Another concept the movie failed to capture was time, as it seems everything happens within three days or less, when it should take a month or more for everything to occur. I can forgive the movie for this, but realistically it should take more time for Thorin to send a message to Dain of the iron hills and for him to mobilize a force to go to the mountain. The same can be said for the siege on the mountain as it should have been weeks, as in the book. However, I can understand the writers wanting to put more action in to appeal to their audience., but they strayed drastically from the book.

One plot point that annoyed me greatly was when the Council of White was driving the necromancer out. The nazgul or ringwraiths were not present at all, and I had a problem with how the movie portrayed them without cloaks, which were essential for containing their essence or spirit. This leads to my next complaint, which is that Sauron was far more powerful at this stage than in the book. He is essentially a spirit, a powerful one, but without form. To add to this, the Council of White thought he was just a spirit, not Sauron. Driving him out gave Gandalf a suspicion that he may have been Sauron, but no one knew for certain. This is important because it gave Sauron more time to amass power for the Lord of the Rings, which if they knew earlier would have been harder for him to do.

Another thing that bothered me about the Hobbit trilogy is the love between Tauriel and Kili. It seemed forced and unrealistic, especially when considering the creation stories in Tolkien’s universe. Dwarves were made from Earth by a Valar (godlike being) whereas elves were created by Eru, the main creator and deity. They are completely different and it is infeasible that love would develop between them, particularly in such a short time. Adding this was probably to try to increase the target audience of the movie, but I feel it hurt more than it helped in the long run.

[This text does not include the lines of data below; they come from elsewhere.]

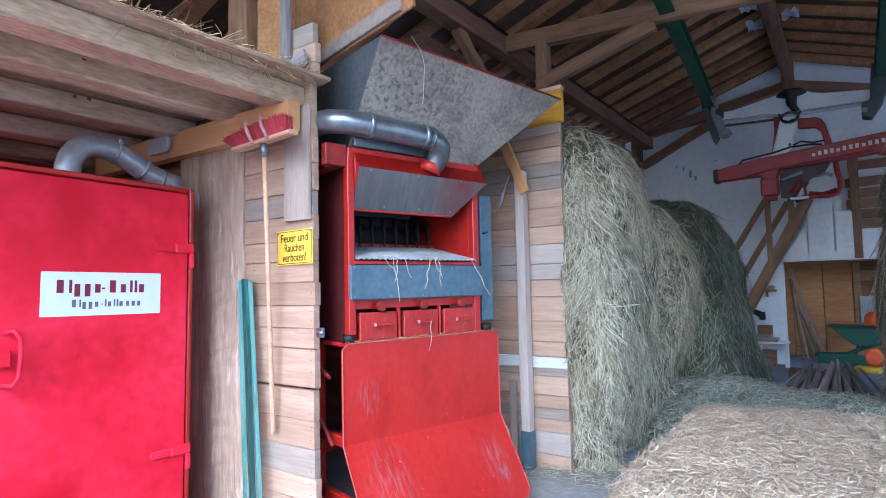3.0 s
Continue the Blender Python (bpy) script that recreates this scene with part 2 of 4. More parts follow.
worn(red_chute, "8494a8", (((-0.17, -0.22, 0.26), (0.06, 1.0, 0.08)),), (40.0, 8.0, 20.0), 0.4, 0.65, 0.6)
worn(red_chute, "c48a88", (((-0.7, -0.05, 0.6), (0.9, 1.0, 0.8)),), (22.0, 22.0, 22.0), 0.69, 0.74, 0.7)
worn(red_chute, "7c1417", (((-0.7, -0.05, 0.8), (1.2, 1.0, 0.8)),), (5.0, 5.0, 3.0), 0.5, 0.75, 0.5)
loft_straw_mat = material("yellowed_straw", ["8f7850", "b59c6d", "d0bb90"], 0.6, island=True, vary=0.5, bump=0.0)
straw_body = material("straw_mass", ["968771", "afa08a", "c3b5a0"], 0.95, scale=(6, 6, 6), fine=9, bump=0.8, depth=0.02)
straw = material("straw_stalk", ["8b7b63", "aa9a80", "bfb098", "d2c6b2"], 0.6, scale=(3, 3, 3), fine=6, bump=0.0, island=True, vary=0.5, stops=[0.2, 0.42, 0.6, 0.85])
# Body much darker than the stalks; shade between them is painted here.
hay_shade_body = material("hay_mass_gap_shade", ["343124", "4a4737", "615d49"], 0.95, scale=(5, 5, 5), fine=9, bump=0.8, depth=0.02)
hay = material("hay_stalk", ["6f6b52", "989377", "b9b397", "dcd7c0"], 0.6, scale=(3, 3, 3), fine=6, bump=0.0, island=True, vary=0.72, stops=[0.2, 0.42, 0.6, 0.85])
# Paler version of that painted gap shade, under the brown stalks.
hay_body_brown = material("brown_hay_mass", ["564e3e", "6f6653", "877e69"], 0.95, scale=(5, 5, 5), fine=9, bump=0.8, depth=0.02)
hay_loose = material("loose_green_hay", ["6c7260", "909684", "aeb3a0", "d0d3c3"], 0.6, scale=(3, 3, 3), fine=6, bump=0.0, island=True, vary=0.6)
# Far stack's deeper shade is put into these darker stalk colours.
hay_shaded = material("shaded_hay_stalk", ["434a3b", "5b6452", "76806b", "9aa38d"], 0.7, scale=(3, 3, 3), fine=6, bump=0.0, island=True, vary=0.6)
hay_brown = material("brown_hay_stalk", ["625c4b", "857c66", "a79d83", "cdc3a9"], 0.7, scale=(3, 3, 3), fine=6, bump=0.0, island=True, vary=0.6)
strap_pink = material("faded_pink_strap", ["9a6a68", "b48481", "c49a96"], 0.7, scale=(9, 9, 9), fine=6, bump=0.1)
twine = material("baler_twine", ["a89a86", "c4b7a2", "d6cbb8"], 0.8, scale=(9, 9, 9), fine=6, bump=0.2)
orange = material("orange_plastic", ["c94a12", "dc5a1c", "e5702f"], 0.45, scale=(3, 3, 3), fine=6, bump=0.03)
leaf_green = material("green_barrow_paint", ["0b372a", "114a3a", "1a5c4b"], 0.45, scale=(3, 3, 3), fine=6, bump=0.05)
yellow_plastic = material("yellow_plastic", ["c7a422", "d8b733", "e0c452"], 0.5, scale=(3, 3, 3), fine=6, bump=0.03)
slat_dark = material("weathered_dark_slat", ["5f5956", "7d7673", "9a9390"], 0.85, scale=W_ALONG, fine=5, bump=0.3, vary=0.2)
ground_mat = material("farmyard_gravel", ["8d8a84", "a5a19a", "b8b4ac"], 0.95, scale=(0.5, 0.5, 0.5), fine=30, bump=0.4)


# ---------------------------------------------------------------- builders
def mesh_of(name, bm, material_):
    me = bpy.data.meshes.new(name)
    bm.to_mesh(me)
    bm.free()
    me.materials.append(material_)
    return me


def part(name, bm, material_, parent=None, label="", m=None, smooth=False):
    """One bmesh as one mesh object, under parent where one is given."""
    me = mesh_of(name, bm, material_)
    if smooth:
        me.polygons.foreach_set("use_smooth", [True] * len(me.polygons))
    ob = new(name, me)
    ob.parent = parent
    if m is not None:
        ob.matrix_basis = m
    return tagged(ob, label)


def thing(name, label, category, m=None, group="", kind=""):
    ob = new(name)
    ob.empty_display_size = 0.1
    if m is not None:
        ob.matrix_basis = m
    return tagged(ob, label, category, group, kind)


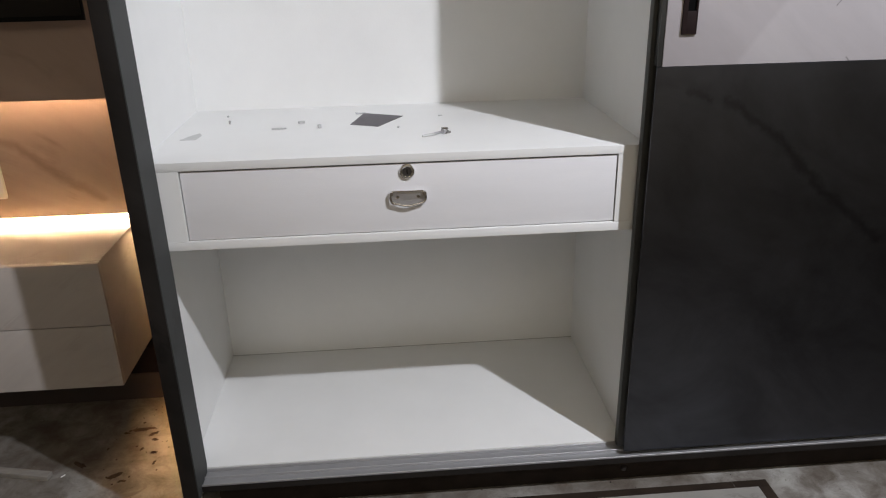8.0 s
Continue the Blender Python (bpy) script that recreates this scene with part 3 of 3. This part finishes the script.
# ---- floor clutter ----
bm = box(-0.86, -0.452, 0.138, 0.164, GROUND, GROUND + 0.016, 0.002)
bmesh.ops.rotate(bm, cent=(-0.452, 0.151, 0), matrix=Matrix.Rotation(radians(-13), 3, "Z"), verts=bm.verts)
single("timber_strip", bm, M_wood, "grey timber batten lying on the dusty floor", "batten")
single("timber_offcut", rod((-0.77, 0.150, GROUND + 0.0145), (-0.590, 0.139, GROUND + 0.0132), 0.015, 0.013, 14), M_offcut, "dark brown timber offcut lying on the dusty floor", "offcut")
bm = box(-0.427, -0.413, 0.1560, 0.1585, GROUND, GROUND + 0.003, 0.001)
bmesh.ops.rotate(bm, cent=(-0.420, 0.157, 0), matrix=Matrix.Rotation(radians(48), 3, "Z"), verts=bm.verts)
single("white_chip", bm, M_edge, "thin white plastic chip on the dusty floor", "chip")
bm = box(0.186, 1.4495, -0.086, -0.061, GROUND, GROUND + 0.0015)
box(1.4515, 1.545, -0.086, -0.061, GROUND, GROUND + 0.0015, bm=bm)
box(1.514, 1.545, -0.87, -0.0865, GROUND, GROUND + 0.0015, bm=bm)
single("floor_inlay", bm, M_dirt, "dark stone border strip let into the floor", "floor border", kind="structure")
single("floor_tile", box(0.186, 1.5135, -0.87, -0.0865, GROUND, GROUND + 0.0010), M_tile, "pale stone floor tile inside the dark border", "floor tile", kind="structure")


def dirt_clump(x, y, length, width, turn, seed):
    """A flat, ragged heap of swept dirt."""
    rnd = random.Random(seed)
    bm = bmesh.new()
    top = bm.verts.new((0, 0, 0.006))
    rings = []
    for reach, h in ((0.45, 0.005), (0.8, 0.0025), (1.0, 0.0)):
        ring = []
        for k in range(18):
            a = 2 * math.pi * k / 18
            r = reach * (0.3 + 0.9 * rnd.random())
            ring.append(bm.verts.new((length * r * math.cos(a), width * r * math.sin(a), h * (0.3 + 0.7 * rnd.random()))))
        rings.append(ring)
    for k in range(18):
        n = (k + 1) % 18
        bm.faces.new((top, rings[0][k], rings[0][n]))
        for a, b in zip(rings, rings[1:]):
            bm.faces.new((a[k], b[k], b[n], a[n]))
    bmesh.ops.transform(bm, matrix=Matrix.Translation((x, y, GROUND)) @ Matrix.Rotation(radians(turn), 4, "Z"), verts=bm.verts)
    return single("dirt_clump", bm, M_soil, "ragged brown clump of dirt on the dusty floor", "dirt", "dirt clumps on the floor")


for seed, (x, y, length, width, turn) in enumerate(((-0.250, 0.362, 0.040, 0.009, 5), (-0.215, 0.335, 0.018, 0.008, 30), (-0.272, 0.142, 0.026, 0.012, 40), (-0.392, 0.205, 0.028, 0.009, -35), (-0.190, 0.240, 0.014, 0.006, 10),
                                                      (-0.205, 0.305, 0.012, 0.007, -20), (-0.230, 0.260, 0.010, 0.005, 60), (-0.300, 0.345, 0.016, 0.004, 0), (-0.176, 0.190, 0.012, 0.005, 80), (-0.245, 0.118, 0.014, 0.007, 15))):
    dirt_clump(x, y, length, width, turn, seed)


def crumbs(name, count, x0, x1, y0, y1, mat, label):
    """Loose grit and crumbs scattered over a stretch of the floor."""
    rnd = random.Random(count)
    bm = bmesh.new()
    for _ in range(count):
        size = 0.0010 + 0.003 * rnd.random() ** 3
        made = bmesh.ops.create_icosphere(bm, subdivisions=1, radius=size)
        m = Matrix.Translation((rnd.uniform(x0, x1), rnd.uniform(y0, y1), GROUND + size * 0.35)) @ Matrix.Rotation(rnd.random() * 6, 4, "Z") @ Matrix.Diagonal((1.5, 0.9, 0.6, 1))
        bmesh.ops.transform(bm, matrix=m, verts=made["verts"])
    return single(name, bm, mat, label, "grit", kind="stuff")


crumbs("floor_grit", 60, 0.1, 2.0, -0.40, -0.02, M_dirt, "dark grit scattered over the stone floor")
crumbs("plaster_crumbs", 14, -1.0, 0.0, -0.20, 0.45, M_wood, "pale plaster crumbs scattered over the stone floor")
crumbs("floor_dirt", 70, -0.34, -0.03, 0.10, 0.48, M_soil, "brown dirt crumbs scattered along the wardrobe foot")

While the action is decent, some scenes and actions made no sense to me. This began, when Bard was shooting the dragon, he took all of his arrows out of his quiver and tossed it aside. This may seem like a small issue, but no archer would ever do that. This occurs again when an orc is swinging a huge rock on a chain on ice, which should not be possible due to the lack of traction. Small things like this annoyed me and took away from from my enjoyment of the film.

Besides the love story, I also feel that the director failed to capture the elves essence. This isn’t just in The Hobbit trilogy but in all the Lord of the Rings movies as well. They are always portrayed as cold and unemotional, like Vulcans, but in the books they are merry and happy. Some elves do have a tint of sorrow around them because they came back from Valinor (a paradise to the west), but they were still joyful people. Seeing how they made elves armies seem robotic is unrealistic, they may be more disciplined from being alive longer, but not to that degree. This is enforced by the elf king and his actions, yes he wanted the jewels but they were not the main agenda. In the book the dwarves give Bilbo the gems and he then gives them to the elf king who was pleasantly surprised and happy. This, contrasted to the cold and unemotional king in the movies made me sad.

That being said, the world was atmospheric and contained beautiful scenery and landscapes, just like all of The Hobbit movies and Lord of the Rings. Although in the final battle the troop movements were wrong, I can assume this was due to geography as getting the perfect location to exactly match the book would be absurd.

Overall I would recommend the movie if you like fantasy action, and even if you don’t, it is still an enjoyable film. However if deviations from the book bother you to no end, it may not be worth your time.